- Born: Anna Naemi Gabriella Johansson 3 October 1896 Mörbylånga Municipality, Sweden
- Died: 21 November 1977 (aged 81) Danderyd Municipality, Sweden
- Burial place: Djursholm Cemetery, Djursholm, Danderyd Municipality, Sweden
- Other names: Anna Thorell, Anna Agnér
- Education: Skåne School of Painting, Académie Scandinave
- Occupation: Painter
- Spouse(s): Bror Hilbert Thorell (m. 1918–; divorced), Gunnar Teodor Agnér (m. 1931–)
- Children: 1

= Anna Agnér =

Swedish painter (1896–1977)

Anna Naemi Gabriella Agnér (3 October 1896 – 21 November 1977) was a Swedish painter.
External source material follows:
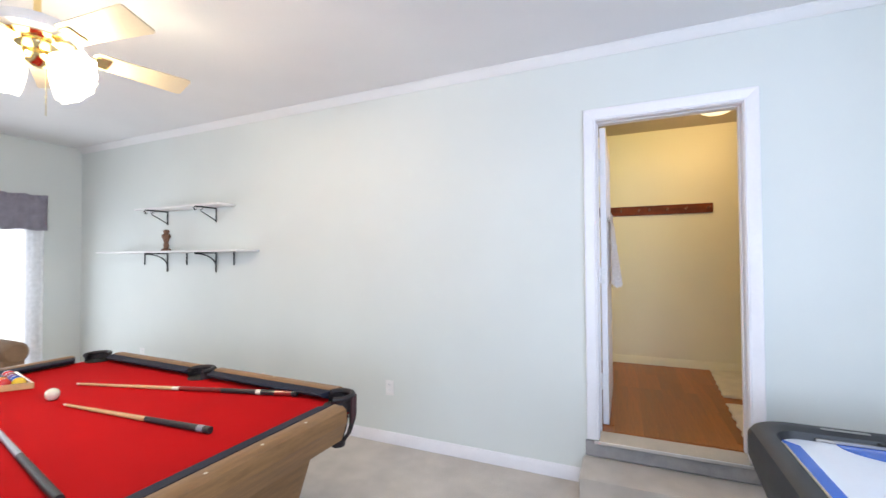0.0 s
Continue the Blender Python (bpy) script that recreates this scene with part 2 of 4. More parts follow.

She lived in Stockholm, and spent significant time in Paris.

== Biography ==
Anna Naemi Gabriella Johansson was born on 3 October 1896, in the Mörbylånga Municipality, she was the daughter of Sigrid, and of Bror Johansson, an organist and elementary school teacher. The family initially lived in Hulterstad, on the Baltic island of Öland, and later moved to Mörrum.

She studied with the sculptor Gottfrid Larsson, and the painter Otte Sköld in Stockholm. She also attended the Skåne School of Painting (Skånska målarskolan).

In 1918, she married Bror Hilbert Thorell, a merchant, and they had one son. Their marriage eventually ended. By 1931, she remarried to Gunnar Teodor Agnér, and they moved together to Stocksund, near Stockholm. Agnér made study trips to Paris where she attended classes the Académie Scandinave.

Agnér was known for her paintings of flowers, landscapes, portraits, and still lifes. She made ink drawings during her travels to Greece and Palestine. Her work can be found in museum collections including the museum in Ulricehamn. She is profiled in the Svenskt kvinnobiografiskt lexikon (SKBL), a Swedish biographical dictionary.

She died on 21 November 1977, and was buried at Djursholm Cemetery.